The State Audit Service has received a request from law enforcement agencies to conduct an audit of public procurement by companies affiliated with the companies of the family of Lviv businessman Ihor Hrynkevych and his son Roman. This was reported to Kommersant Ukrainian by the head of the State Audit Service, Alla Basalaeva.
As you know, Ihor and Roman Hrynkevych are suspected of corruption schemes in defence procurement.
“We have received a request from law enforcement agencies to conduct additional state financial control measures. In total, we are talking about 23 procurement audits in the Hrynkevych case,”
– said Alla Basalaeva.
She explained that law enforcement agencies often engage the State Audit Service’s experts to conduct a highly specialised and objective study of financial transactions under investigation.
The Hrynkevych case
on 29 December 2023, law enforcement officers detained Ihor Hrynkevych, a Lviv businessman and one of the largest suppliers to the Ministry of Defence, who tried to bribe one of the heads of the State Bureau of Investigation (SBI).
In early 2024, the State Bureau of Investigation notified the businessman that he was suspected of embezzling money for the military.
At the same time, information began to circulate on social media that the businessman’s son, Roman Hrynkevych, was investing a lot of money in the career of his future wife, Sonia Morozyuk, and gifts for her, and that these could be his father’s funds.
Roman Hrynkevych himself wrote on Instagram on 9 January that his family’s activities were in line with the current legislation, and called the scandal “ordered”.
on 18 January, the DBR put the son of the Lviv businessman on the wanted list. On 22 January, Roman Hrynkevych was detained in Odesa while trying to cross the border. On the same day, the Pechersk District Court of Kyiv arrested him with the possibility of bail of UAH 500 million.
Currently, the father and son Hrynkevychs remain in a pre-trial detention centre in Kyiv.

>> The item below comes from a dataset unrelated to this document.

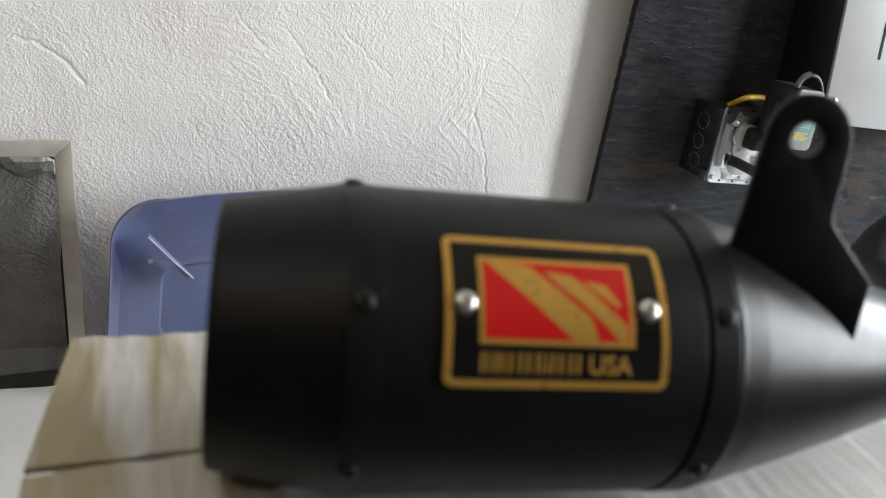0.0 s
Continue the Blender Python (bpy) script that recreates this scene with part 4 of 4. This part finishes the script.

According to the SBI, 5 people have been detained, namely the two Hrynkevychs (father and son) and three employees of their companies. In mid-January 2024, they were notified of suspicion of creating and participating in a criminal organisation and of seizing another’s property by breach of trust (fraud) committed under martial law, on a particularly large scale, by a criminal organisation (Article 190(5), Article 255(1) and 255(1)(2) of the Criminal Code of Ukraine).
The criminal actions were classified as fraud, as they were organised with the aim of seizing other people’s property (funds) through the conclusion of contracts with the Ministry of Defence by a number of controlled contractors for the purchase of goods, including clothing for the military. As a result, products of inadequate quality were delivered that could not be used for their intended purpose, which is qualified as fraud and breach of trust.
Amid the scandal, the Ministry of Defence cancelled all contracts with Hrynkevych’s companies, the last being Trade Lines Retail. And Hrynkevych’s wife, Professor Svitlana Hrynkevych, resigned from Lviv Polytechnic. Students demanded that the woman be suspended from the educational process for the period of pre-trial investigation of the case against her husband.
TheHrynkevychs’ case still does not involve any representatives of the Ministry of Defence, despite the fact that contracts were signed with the businessmen’s companies and advance payments were made.